Copy out all the lines where "scene" shows up.

● Task data
..............................
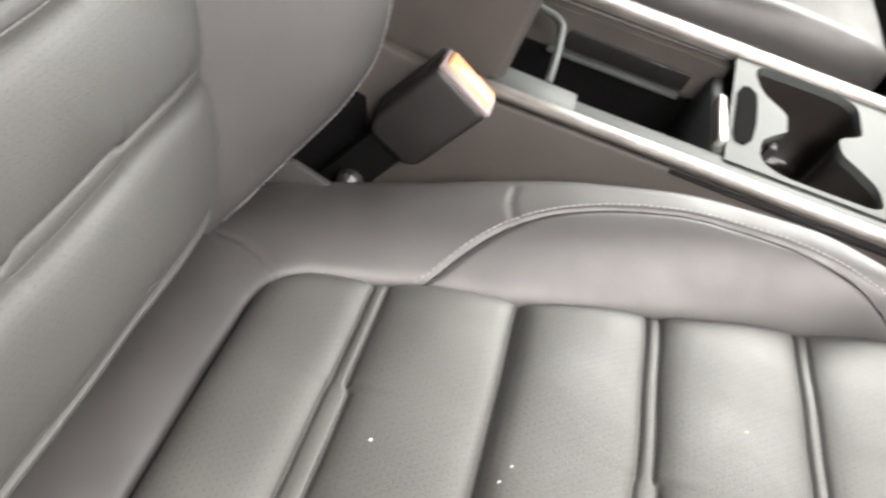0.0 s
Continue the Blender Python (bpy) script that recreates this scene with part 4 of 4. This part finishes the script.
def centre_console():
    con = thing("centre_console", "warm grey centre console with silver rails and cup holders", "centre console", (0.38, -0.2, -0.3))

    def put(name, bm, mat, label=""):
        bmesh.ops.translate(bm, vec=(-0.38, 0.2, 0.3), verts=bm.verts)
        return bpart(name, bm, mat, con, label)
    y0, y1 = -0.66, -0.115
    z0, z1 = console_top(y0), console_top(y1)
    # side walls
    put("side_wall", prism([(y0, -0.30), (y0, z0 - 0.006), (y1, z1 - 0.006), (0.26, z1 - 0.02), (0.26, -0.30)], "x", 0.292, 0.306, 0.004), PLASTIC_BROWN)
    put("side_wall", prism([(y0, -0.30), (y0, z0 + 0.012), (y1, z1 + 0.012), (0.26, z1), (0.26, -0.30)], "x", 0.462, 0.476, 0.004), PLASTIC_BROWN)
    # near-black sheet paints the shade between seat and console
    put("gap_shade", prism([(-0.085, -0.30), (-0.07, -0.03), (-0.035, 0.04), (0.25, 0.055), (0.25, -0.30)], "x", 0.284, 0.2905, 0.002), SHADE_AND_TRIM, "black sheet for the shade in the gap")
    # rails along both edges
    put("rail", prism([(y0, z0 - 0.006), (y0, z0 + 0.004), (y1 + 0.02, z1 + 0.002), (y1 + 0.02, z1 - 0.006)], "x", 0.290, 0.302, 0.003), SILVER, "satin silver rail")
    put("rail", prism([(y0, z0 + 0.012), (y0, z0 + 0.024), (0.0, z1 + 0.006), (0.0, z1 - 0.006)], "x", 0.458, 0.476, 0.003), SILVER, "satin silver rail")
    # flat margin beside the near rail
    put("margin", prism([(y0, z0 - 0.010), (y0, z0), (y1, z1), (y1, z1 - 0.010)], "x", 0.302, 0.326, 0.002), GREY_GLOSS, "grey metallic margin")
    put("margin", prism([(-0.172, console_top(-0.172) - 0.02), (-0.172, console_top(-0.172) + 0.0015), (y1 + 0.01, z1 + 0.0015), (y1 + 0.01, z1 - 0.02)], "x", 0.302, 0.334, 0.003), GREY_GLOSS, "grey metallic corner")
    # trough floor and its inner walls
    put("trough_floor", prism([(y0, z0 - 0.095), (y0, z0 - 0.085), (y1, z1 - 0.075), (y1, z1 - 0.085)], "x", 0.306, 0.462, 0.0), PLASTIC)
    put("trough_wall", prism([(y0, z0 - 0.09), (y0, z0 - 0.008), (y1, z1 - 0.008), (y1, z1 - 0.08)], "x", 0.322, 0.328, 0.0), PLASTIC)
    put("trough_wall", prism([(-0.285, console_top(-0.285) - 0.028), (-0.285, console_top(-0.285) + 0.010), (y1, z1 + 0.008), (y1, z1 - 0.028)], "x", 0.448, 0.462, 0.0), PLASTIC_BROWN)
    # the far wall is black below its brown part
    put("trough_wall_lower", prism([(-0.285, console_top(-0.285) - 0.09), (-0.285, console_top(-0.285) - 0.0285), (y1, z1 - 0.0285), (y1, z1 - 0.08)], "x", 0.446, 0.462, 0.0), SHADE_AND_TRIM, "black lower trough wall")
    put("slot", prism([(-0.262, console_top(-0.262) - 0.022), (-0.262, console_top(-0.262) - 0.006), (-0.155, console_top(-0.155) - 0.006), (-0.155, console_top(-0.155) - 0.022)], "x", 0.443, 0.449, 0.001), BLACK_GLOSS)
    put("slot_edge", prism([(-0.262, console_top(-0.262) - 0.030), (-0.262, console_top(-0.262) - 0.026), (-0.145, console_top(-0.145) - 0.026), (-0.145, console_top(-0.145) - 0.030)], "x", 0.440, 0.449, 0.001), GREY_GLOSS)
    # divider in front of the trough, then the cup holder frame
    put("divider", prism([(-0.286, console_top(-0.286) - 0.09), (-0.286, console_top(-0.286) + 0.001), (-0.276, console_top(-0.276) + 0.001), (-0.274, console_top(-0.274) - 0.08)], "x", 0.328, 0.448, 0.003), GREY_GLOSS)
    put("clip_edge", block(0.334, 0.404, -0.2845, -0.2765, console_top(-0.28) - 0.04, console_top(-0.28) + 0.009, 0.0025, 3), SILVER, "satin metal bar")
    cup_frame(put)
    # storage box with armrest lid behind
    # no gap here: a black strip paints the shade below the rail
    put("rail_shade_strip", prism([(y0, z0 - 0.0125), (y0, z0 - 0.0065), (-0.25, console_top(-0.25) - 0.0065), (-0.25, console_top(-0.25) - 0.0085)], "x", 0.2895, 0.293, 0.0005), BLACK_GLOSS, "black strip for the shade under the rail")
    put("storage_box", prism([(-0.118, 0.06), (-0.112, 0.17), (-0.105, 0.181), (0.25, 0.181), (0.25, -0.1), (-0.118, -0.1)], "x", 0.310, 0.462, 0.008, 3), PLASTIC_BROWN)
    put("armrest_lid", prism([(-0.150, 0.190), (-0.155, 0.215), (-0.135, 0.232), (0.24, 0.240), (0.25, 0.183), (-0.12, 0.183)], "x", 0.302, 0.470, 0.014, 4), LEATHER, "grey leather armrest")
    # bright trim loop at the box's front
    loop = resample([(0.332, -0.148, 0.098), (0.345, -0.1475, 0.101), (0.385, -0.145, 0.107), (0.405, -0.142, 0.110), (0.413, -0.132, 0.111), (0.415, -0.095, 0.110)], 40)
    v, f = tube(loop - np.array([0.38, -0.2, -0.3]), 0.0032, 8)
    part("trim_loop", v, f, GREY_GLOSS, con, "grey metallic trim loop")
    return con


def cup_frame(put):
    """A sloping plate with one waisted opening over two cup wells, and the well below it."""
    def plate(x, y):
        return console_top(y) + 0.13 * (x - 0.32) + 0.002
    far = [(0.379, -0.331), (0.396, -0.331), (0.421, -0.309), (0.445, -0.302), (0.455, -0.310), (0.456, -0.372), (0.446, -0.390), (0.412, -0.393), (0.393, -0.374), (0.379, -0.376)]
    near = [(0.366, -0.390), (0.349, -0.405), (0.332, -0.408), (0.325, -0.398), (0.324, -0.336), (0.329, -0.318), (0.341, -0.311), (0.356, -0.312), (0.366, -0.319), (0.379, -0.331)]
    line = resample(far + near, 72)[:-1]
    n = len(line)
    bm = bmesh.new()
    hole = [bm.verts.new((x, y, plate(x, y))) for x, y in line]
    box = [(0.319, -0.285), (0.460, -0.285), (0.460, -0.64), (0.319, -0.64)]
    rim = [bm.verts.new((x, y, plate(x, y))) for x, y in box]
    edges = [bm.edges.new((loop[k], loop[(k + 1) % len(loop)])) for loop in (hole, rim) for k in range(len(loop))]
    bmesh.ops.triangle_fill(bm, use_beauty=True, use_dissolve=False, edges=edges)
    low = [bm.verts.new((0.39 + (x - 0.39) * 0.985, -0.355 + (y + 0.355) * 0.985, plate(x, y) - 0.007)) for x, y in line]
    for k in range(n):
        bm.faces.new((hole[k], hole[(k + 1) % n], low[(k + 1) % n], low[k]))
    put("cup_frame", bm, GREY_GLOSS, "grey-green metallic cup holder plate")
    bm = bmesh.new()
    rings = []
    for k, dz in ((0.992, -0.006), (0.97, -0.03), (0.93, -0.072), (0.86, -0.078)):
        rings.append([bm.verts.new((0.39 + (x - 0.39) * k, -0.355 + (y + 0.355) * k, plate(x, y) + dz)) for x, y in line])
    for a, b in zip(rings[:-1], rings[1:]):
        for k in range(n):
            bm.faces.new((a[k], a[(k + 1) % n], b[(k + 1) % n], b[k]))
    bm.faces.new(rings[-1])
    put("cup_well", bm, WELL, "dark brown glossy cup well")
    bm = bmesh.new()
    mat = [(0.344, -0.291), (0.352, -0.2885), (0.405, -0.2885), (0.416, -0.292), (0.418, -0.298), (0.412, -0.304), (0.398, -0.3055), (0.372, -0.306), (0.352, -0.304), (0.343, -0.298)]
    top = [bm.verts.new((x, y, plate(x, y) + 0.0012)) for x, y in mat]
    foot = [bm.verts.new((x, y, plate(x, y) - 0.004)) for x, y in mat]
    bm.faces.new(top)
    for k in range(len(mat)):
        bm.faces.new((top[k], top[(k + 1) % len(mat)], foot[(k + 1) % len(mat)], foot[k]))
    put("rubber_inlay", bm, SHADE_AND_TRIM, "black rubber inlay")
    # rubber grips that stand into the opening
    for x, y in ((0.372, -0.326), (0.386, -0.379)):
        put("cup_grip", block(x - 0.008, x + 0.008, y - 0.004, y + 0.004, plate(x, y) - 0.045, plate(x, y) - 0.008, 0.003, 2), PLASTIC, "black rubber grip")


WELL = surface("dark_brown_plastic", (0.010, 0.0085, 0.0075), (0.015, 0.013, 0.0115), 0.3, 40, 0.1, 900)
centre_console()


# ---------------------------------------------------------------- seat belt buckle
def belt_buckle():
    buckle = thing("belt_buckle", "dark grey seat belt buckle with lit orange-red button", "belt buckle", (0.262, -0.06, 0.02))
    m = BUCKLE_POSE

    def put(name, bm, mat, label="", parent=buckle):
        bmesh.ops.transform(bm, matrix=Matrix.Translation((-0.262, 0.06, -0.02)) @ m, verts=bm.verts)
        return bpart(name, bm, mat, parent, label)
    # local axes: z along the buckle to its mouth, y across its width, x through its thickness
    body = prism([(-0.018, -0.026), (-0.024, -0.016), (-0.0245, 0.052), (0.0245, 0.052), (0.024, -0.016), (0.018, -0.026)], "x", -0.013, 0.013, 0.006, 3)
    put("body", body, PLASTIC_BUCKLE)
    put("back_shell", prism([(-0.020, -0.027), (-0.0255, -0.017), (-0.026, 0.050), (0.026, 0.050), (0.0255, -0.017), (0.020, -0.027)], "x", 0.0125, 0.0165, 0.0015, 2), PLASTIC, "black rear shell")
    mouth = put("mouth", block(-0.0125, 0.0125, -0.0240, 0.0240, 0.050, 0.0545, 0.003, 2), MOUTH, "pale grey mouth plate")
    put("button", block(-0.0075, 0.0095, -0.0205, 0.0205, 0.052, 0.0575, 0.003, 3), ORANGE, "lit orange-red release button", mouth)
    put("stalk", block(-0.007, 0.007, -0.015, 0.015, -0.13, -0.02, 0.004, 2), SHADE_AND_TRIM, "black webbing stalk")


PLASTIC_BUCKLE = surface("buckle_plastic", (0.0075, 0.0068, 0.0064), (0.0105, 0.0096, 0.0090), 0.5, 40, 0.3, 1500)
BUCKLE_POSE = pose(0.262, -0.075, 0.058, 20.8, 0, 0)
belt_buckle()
..............................
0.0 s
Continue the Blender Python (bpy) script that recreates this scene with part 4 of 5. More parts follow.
..............................
● Completed task
Continue the Blender Python (bpy) script that recreates this scene with part 4 of 4. This part finishes the script.
Continue the Blender Python (bpy) script that recreates this scene with part 4 of 5. More parts follow.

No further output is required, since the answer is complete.